2014-09-27 08:37:00

Il commento di don Ezechiele Pasotti al Vangelo della Domenica


Nella 26.ma Domenica del Tempo ordinario, la liturgia ci presenta il passo del Vangelo in cui Gesù racconta una parabola ai principi dei sacerdoti: due figli sono chiamati dal padre a lavorare nella sua vigna. Il primo dice di sì, ma poi non ci va. Il secondo dice di no, ma poi pentitosi, ci va. Quindi dice:

“In verità vi dico: I pubblicani e le prostitute vi passano avanti nel regno di Dio”.

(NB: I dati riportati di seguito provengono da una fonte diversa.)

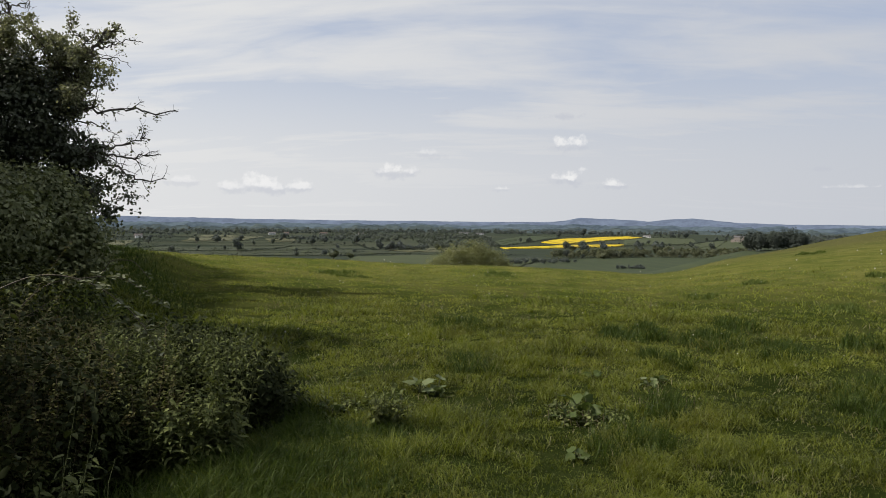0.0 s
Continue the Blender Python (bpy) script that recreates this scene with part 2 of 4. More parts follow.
# Grass colours by distance from the eye, darkest in the nearest band.
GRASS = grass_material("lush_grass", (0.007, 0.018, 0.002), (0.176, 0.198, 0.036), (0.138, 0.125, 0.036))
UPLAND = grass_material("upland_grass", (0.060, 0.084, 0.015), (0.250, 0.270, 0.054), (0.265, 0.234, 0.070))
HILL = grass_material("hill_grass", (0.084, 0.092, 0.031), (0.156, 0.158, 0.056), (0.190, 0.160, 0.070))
# Paler version of rank_grass for tussocks over 14 m from the eye.
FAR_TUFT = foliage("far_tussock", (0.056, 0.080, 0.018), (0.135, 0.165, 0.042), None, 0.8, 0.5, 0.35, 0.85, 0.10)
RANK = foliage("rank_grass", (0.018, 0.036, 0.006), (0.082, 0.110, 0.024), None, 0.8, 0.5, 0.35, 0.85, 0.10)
STRAW = foliage("straw", (0.150, 0.143, 0.068), (0.255, 0.232, 0.128), None, 0.8, 0.6, 0.2, 0.8)
NETTLE = foliage("nettle_leaf", (0.024, 0.036, 0.011), (0.170, 0.192, 0.072), (0.054, 0.060, 0.019), 1.2, 0.6, 0.25, 0.85, 0.08)
CLEAVER = foliage("cleavers_leaf", (0.028, 0.030, 0.009), (0.115, 0.116, 0.038), (0.072, 0.056, 0.022), 1.6, 0.6, 0.2, 0.8, 0.08)
# Bramble leaf coloured far darker than real, to stand for shade in the thicket.
BRAMBLE_SHADED = foliage("bramble_leaf_shaded", (0.010, 0.014, 0.005), (0.034, 0.042, 0.016), None, 1.5, 0.7, 0.15, 0.8, 0.06)
SHOOT_LEAF = foliage("shoot_leaf", (0.060, 0.075, 0.032), (0.210, 0.220, 0.130), None, 1.5, 0.5, 0.25, 0.8, 0.25)
IVY = foliage("ivy_leaf", (0.034, 0.043, 0.025), (0.108, 0.121, 0.074), None, 1.0, 0.42, 0.2, 0.8, 0.35)
HAWTHORN = foliage("hawthorn_leaf", (0.110, 0.114, 0.068), (0.262, 0.264, 0.172), None, 0.8, 0.5, 0.4, 0.8, 0.25)
ELDER = foliage("elder_leaf", (0.060, 0.075, 0.032), (0.270, 0.285, 0.150), None, 0.8, 0.5, 0.3, 0.8)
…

Su questo brano evangelico, ascoltiamo il commento di don Ezechiele Pasotti, prefetto agli studi nel Collegio Diocesano missionario “Redemptoris Mater” di Roma:

La parabola di oggi ci tocca direttamente. A noi cristiani, come agli Ebrei, è stata rivolta la chiamata del Signore ad andare a lavorare nella Vigna. E noi ogni giorno possiamo rispondere: “No, non ci vado”, ma poi pentirci ed andare, oppure: “Sì, ci vado”, e poi non andare. È il mistero della libertà dell’uomo: possiamo liberamente collaborare con Dio alla nostra salvezza, o liberamente farci condannare, non prendere Dio sul serio, o pensare di averlo in tasca, perché tanto noi siamo già cristiani. Il Padre Cantalamessa commenta: “Questa parabola di Gesù deve far riflettere attentamente - e anche tremare di paura - noi cristiani. Per molti aspetti, noi siamo, infatti, nelle condizioni di spirito degli ebrei.  Noi siamo il figlio cui Dio si è rivolto per primo chiamandolo a lavorare nella sua Vigna, cioè nella Chiesa. Noi siamo coloro che hanno detto una volta di sì. Abbiamo detto di sì con il battesimo e quanti altri ‘sì’ impliciti proferiamo nella nostra vita cristiana! Ma spesso questo ‘sì’ copre solo il rifiuto reale e crea una mentalità ipocrita. Il rischio è che noi ci facciamo una psicologia di salvati per diritto, di privilegiati della salvezza…”, ma senza nessuna conversione seria, senza accogliere la vita di Dio, vivendo con superficialità diabolica nella mentalità del mondo, con i cosiddetti “valori” del mondo. Oggi la parola del Signore non ammette scuse: o entriamo in obbedienza alla fede, o i pubblicani e le prostitute ci precedono nel regno di Dio.